Fluoro brings high impact, type-heavy graphics to brands like Adidas, Reebok and Ivy Park
The five-person, London-based studio has accrued an enviable clientele in its short three years thanks to bold and energetic visuals.
- Jenny Brewer
- 11 June 2020
- Reading Time
- 3 minute read
At just three years old, and a relatively small five people (not counting its “tight group” of freelancers), London graphic design studio Fluoro is almost like a wiley David outmanoeuvring Goliath competitors to snag the big brand clients. These include Beats, The Royal Academy and film production company The Workhouse, but its real strength has been defined in sports, with multiple projects for Adidas as well as Reebok and Ivy Park, that sees them not only work on branding but the products themselves too. With energetic motion graphics and type-heavy identities that look to tech and underground trends for influence, the gets the attention of its young audience.
“I think as people we’re all inquisitive,” explains studio founder Tim Smith. “We all want to know more about other individuals, groups, cultures, fads, music, movements – everything really. We talk a lot about understanding things we do and don’t agree with, and try and understand things from every angle. I think this intrigue and passion for people is what leads us to working well with individuals and teams from diverse backgrounds and sectors.”
For a recent Reebok and WIT collaboration, Fluoro created a visual system that aimed to represent the “functional nature of training,” and the industrial aesthetic of WIT’s space. This manifested in a campaign including a printed book with a utilitarian approach to typography and layout, and the graphic design of the new shoe itself. For this, the studio proposed bringing back the brand’s classic Vector logo. “For us this was key to Reebok’s association with London… luckily Reebok had already decided to bring it back – a touch of luck for us.” When the new sneakers launched, they were the first line of training shoe to incorporate the Reebok Vector logo, making many a sneakerphile very excited.
For Ivy Park, Fluoro was tasked with communicating the technology of the brand’s performance wear, a facet that often gets drowned out by its fashion side and supremely famous co-founder Beyoncé. The studio therefore created a suite of icons to be used on tags, packaging and clothing to explain its material qualities – for example waterproof, lightweight, breathable, wind proof, insulating, etc. These are “stylised, clean, minimal and ownable,” Tim says.

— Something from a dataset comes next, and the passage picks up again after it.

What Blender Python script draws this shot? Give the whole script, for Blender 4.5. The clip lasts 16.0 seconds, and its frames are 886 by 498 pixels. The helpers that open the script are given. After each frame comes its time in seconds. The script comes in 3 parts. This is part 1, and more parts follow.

A similar visual ethos is applied in its campaign work for Beats, which also has sport affiliations as it stars footballer Trent Alexander-Arnold. Again using typography front and centre, and a choppy film comprised of stills, the work uses simplicity, movement and a fast pace to deliver Fluoro’s signature “high impact”. Likewise across its work for Adidas, experimental type and motion graphics give otherwise fairly ubiquitous product shots an edge.
“The right here, right now,” defines the studio’s key influence, Tim concludes, “always bold, clean, considered and energetic. We are inspired by the old purveyors of type, grid and graphics, as well as the kids of the future. We look to alternative and underground graphic scenes for the stylistic threads that we think will help us shape the immediate future. With more Adidas work underway, a new project with a performance training shoe brand, and ventures into new realms – a rebrand for an ad-tech firm and a launch for interior designer Lanserring – expect to see more of this studio very soon.